All this talk of the Phœnicians is founded on a blunder. Strabo devotes book iii of his Geographica to what we now call Spain and Portugal. In iii. 5. 11 he says that the Cassiterides islands were off the coast of Spain and Portugal, and that the tin trade with these islands was formerly in the hands of the Phœnicians. In iii. 2. 9 he says that tin was found in Spain and Portugal and in the Cassiterides, and adds parenthetically “and it is brought also from Britain to Marseilles.” Diodoros is more explicit, v. 22, 38, saying that the British tin came from the western part of England, and went to Marseilles overland through France, a journey of thirty days with horses. I suppose people have forgotten Diodoros, and failed to see that Strabo is using a parenthesis; and have then mixed up the whole of what he says in iii. 2. 9 with what he says about the Phœnicians in iii. 5. 11. There is no suggestion in any ancient author that the Phœnicians ever had anything to do with this trade in British tin.

As for the Cassiterides, they must be the Burlings. These are the only noticeable islands on the outer coast of Spain and Portugal; and ancient authors say the Cassiterides were on that coast. Strabo and Diodoros, Mela and Pliny, Ptolemy, Dionysios and Avienus, all agree in putting them there, though they give them various positions from Cape Finisterre and Ferrol down to Cape St Vincent, and call them Hesperides or Œstrymnides as well as Cassiterides.

In the Scillies it is an article of faith that those islands are the Cassiterides, and this heresy of mine aroused the wrath of good Scillonians. (They never say Scilly Islanders themselves: it is too ambiguous.) Those islands seemed very remote, when I visited them first, in the autumn of 1886. The cable was broken, and the mail-boat did not waste her coal on making the passage in an equinoctial gale.

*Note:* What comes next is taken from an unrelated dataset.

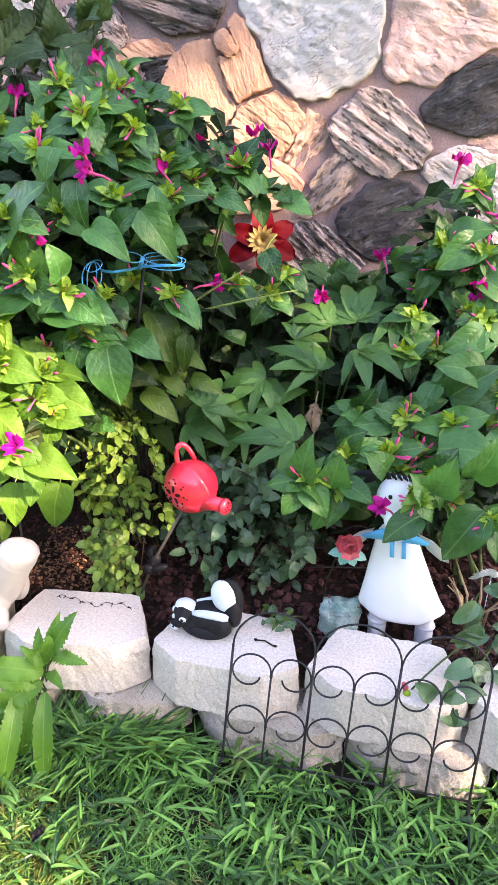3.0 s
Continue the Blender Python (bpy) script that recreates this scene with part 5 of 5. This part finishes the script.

But people told me I could get a pilot-cutter to take me off in any weather for £5. If it failed to make Penzance, it was sure of making Cork or Brest.

My going to the Scillies was indirectly the cause of Walter Besant’s going there and writing his novel of Armorel of Lyonesse. I was often talking of the islands after I came back, and he went in the spring of 1889. The novel pleased the islanders, and when I went there next (1896) there seemed to be an Armorel in every house. It was a contrast to Tarascon and Alphonse Daudet’s book. I never saw a Tartarin anywhere there.

Being at Tarascon, I inquired for the Tarasque—the dragon that was led captive by Saint Martha—and I found it locked up in a stable, 18 March 1891. It is not allowed out in processions now, as it has broken too many people’s bones by the waggings of its tail. Getting inside it, I found a tiller that worked the tail as if it were a rudder, and I made it wag.

The dragon at Tarascon is not unlike the dragon in one of Retzsch’s illustrations to Schiller’s Kampf mit dem Drachen, where the knight uses a dummy to accustom his horse and hounds to the look of a dragon in real life. He does this in France, and then goes back to Rhodes and kills the dragon there. The story is told of Dieudonné de Gozon; and he must have seen the dummy at Tarascon, as he was at Avignon from 1324 to 1332. But in one version the knight dressed up a bull to personate the dragon. In a version current at Rhodes it is a dervish, not a knight. He loaded forty donkeys with eighty sacks of lime, and drove them past the dragon’s den. The dragon swallowed them, lime and all, and then went down to drink.